● TASK:
Would you write out the listing verbatim and skip every picture in it?
^^^^^^^^
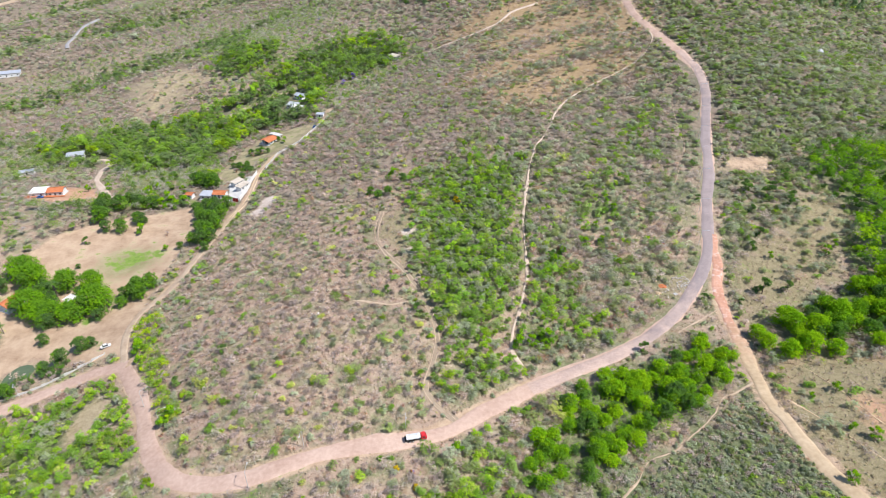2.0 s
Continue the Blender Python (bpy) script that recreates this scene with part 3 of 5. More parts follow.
road("far_grey_road", FAR_GREY, 5.0, M_GREYROAD, "grey paved road down the far hillside", 1.4, 0.8, 6.0, seed=20)
road("far_bend_road", FAR_BEND, 4.5, M_GREYROAD, "grey paved road bend in the valley", 0.8, 0.6, 5.0, seed=21)
road("roadside_path", ROADSIDE_PATH, 0.5, M_RUT, "thin worn footpath beside the road", 0.12, 0.3, 1.5, seed=22)
road("slope_track", [(117, 165), (122, 156), (127, 146), (134, 132), (141, 120), (150, 108)], 0.5, M_TANDIRT, "thin worn track down the dry orange slope", 0.12, 0.3, 1.5, seed=25)
road("slope_track", [(130, 178), (135, 166), (139, 152), (146, 138), (156, 126)], 0.35, M_TANDIRT, "faint worn track across the dry orange slope", 0.12, 0.3, 1.5, seed=26)
road("hamlet_track", HAMLET_TRACK, 5.0, M_PATH, "pale dirt access between the white houses", 0.25, 0.5, seed=23)
road("ridge_cut", RIDGE_CUT, 7.0, M_REDDIRT, "reddish gully track on the far ridge", 0.5, 0.9, 4.0, seed=24)

# ---- vegetation ----
R = np.random.RandomState(7)


def blank(x, y, margin=0.0):
    """True where no plant may stand: roads, fields, yards, water, houses."""
    bad = np.zeros(x.shape, bool)
    for line, half in ROADS:
        bad |= line_distance(x, y, line) < half * (0.45 if half < 2.1 else 1.0) + margin
    for area in (YARD, FARM, RED_YARD, POND, FIELD, LAWN):
        bad |= inside(x, y, area) > -margin
    for area in [BARE_SOIL, BARE_YARD] + SCARS:
        bad |= inside(x, y, area) + 3 * rolling(x, y, 13, 71) > 1 - margin
    for hx, hy, hr in HOUSE_SPOTS:
        bad |= np.hypot(x - hx, y - hy) < hr + margin
    return bad


HOUSE_SPOTS = [(-131, 461, 13), (-126, 526, 12), (-126, 548, 9), (-98, 492, 5), (-132, 362, 17), (-147, 360, 9), (-254, 377, 12), (-290, 470, 8), (-208, 257, 6), (-181, 258, 3),
               (-46, 620, 7), (-485, 706, 14), (205, 684, 14), (184, 764, 8), (-159, 363, 4), (-138, 973, 8), (-97, 1043, 8)]


def scatter(areas, spacing, jitter=0.5, box=None, edge=2.0):
    """Plant places on a jittered net inside the areas (or a box), ragged at the edge."""
    if box is None:
        p = np.vstack([np.array(a, float) for a in areas])
        box = (p[:, 0].min(), p[:, 0].max(), p[:, 1].min(), p[:, 1].max())
    gx, gy = np.meshgrid(np.arange(box[0], box[1], spacing), np.arange(box[2], box[3], spacing))
    x = gx.ravel() + R.uniform(-jitter, jitter, gx.size) * spacing * 1.3
    y = gy.ravel() + R.uniform(-jitter, jitter, gx.size) * spacing * 1.3
    if areas:
        ok = within(x, y, areas) > R.normal(0, edge, x.size)
        x, y = x[ok], y[ok]
    return x, y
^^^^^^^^
● REPLY:
2.0 s
Continue the Blender Python (bpy) script that recreates this scene with part 3 of 5. More parts follow.
road("far_grey_road", FAR_GREY, 5.0, M_GREYROAD, "grey paved road down the far hillside", 1.4, 0.8, 6.0, seed=20)
road("far_bend_road", FAR_BEND, 4.5, M_GREYROAD, "grey paved road bend in the valley", 0.8, 0.6, 5.0, seed=21)
road("roadside_path", ROADSIDE_PATH, 0.5, M_RUT, "thin worn footpath beside the road", 0.12, 0.3, 1.5, seed=22)
road("slope_track", [(117, 165), (122, 156), (127, 146), (134, 132), (141, 120), (150, 108)], 0.5, M_TANDIRT, "thin worn track down the dry orange slope", 0.12, 0.3, 1.5, seed=25)
road("slope_track", [(130, 178), (135, 166), (139, 152), (146, 138), (156, 126)], 0.35, M_TANDIRT, "faint worn track across the dry orange slope", 0.12, 0.3, 1.5, seed=26)
road("hamlet_track", HAMLET_TRACK, 5.0, M_PATH, "pale dirt access between the white houses", 0.25, 0.5, seed=23)
road("ridge_cut", RIDGE_CUT, 7.0, M_REDDIRT, "reddish gully track on the far ridge", 0.5, 0.9, 4.0, seed=24)

# ---- vegetation ----
R = np.random.RandomState(7)


def blank(x, y, margin=0.0):
    """True where no plant may stand: roads, fields, yards, water, houses."""
    bad = np.zeros(x.shape, bool)
    for line, half in ROADS:
        bad |= line_distance(x, y, line) < half * (0.45 if half < 2.1 else 1.0) + margin
    for area in (YARD, FARM, RED_YARD, POND, FIELD, LAWN):
        bad |= inside(x, y, area) > -margin
    for area in [BARE_SOIL, BARE_YARD] + SCARS:
        bad |= inside(x, y, area) + 3 * rolling(x, y, 13, 71) > 1 - margin
    for hx, hy, hr in HOUSE_SPOTS:
        bad |= np.hypot(x - hx, y - hy) < hr + margin
    return bad


HOUSE_SPOTS = [(-131, 461, 13), (-126, 526, 12), (-126, 548, 9), (-98, 492, 5), (-132, 362, 17), (-147, 360, 9), (-254, 377, 12), (-290, 470, 8), (-208, 257, 6), (-181, 258, 3),
               (-46, 620, 7), (-485, 706, 14), (205, 684, 14), (184, 764, 8), (-159, 363, 4), (-138, 973, 8), (-97, 1043, 8)]


def scatter(areas, spacing, jitter=0.5, box=None, edge=2.0):
    """Plant places on a jittered net inside the areas (or a box), ragged at the edge."""
    if box is None:
        p = np.vstack([np.array(a, float) for a in areas])
        box = (p[:, 0].min(), p[:, 0].max(), p[:, 1].min(), p[:, 1].max())
    gx, gy = np.meshgrid(np.arange(box[0], box[1], spacing), np.arange(box[2], box[3], spacing))
    x = gx.ravel() + R.uniform(-jitter, jitter, gx.size) * spacing * 1.3
    y = gy.ravel() + R.uniform(-jitter, jitter, gx.size) * spacing * 1.3
    if areas:
        ok = within(x, y, areas) > R.normal(0, edge, x.size)
        x, y = x[ok], y[ok]
    return x, y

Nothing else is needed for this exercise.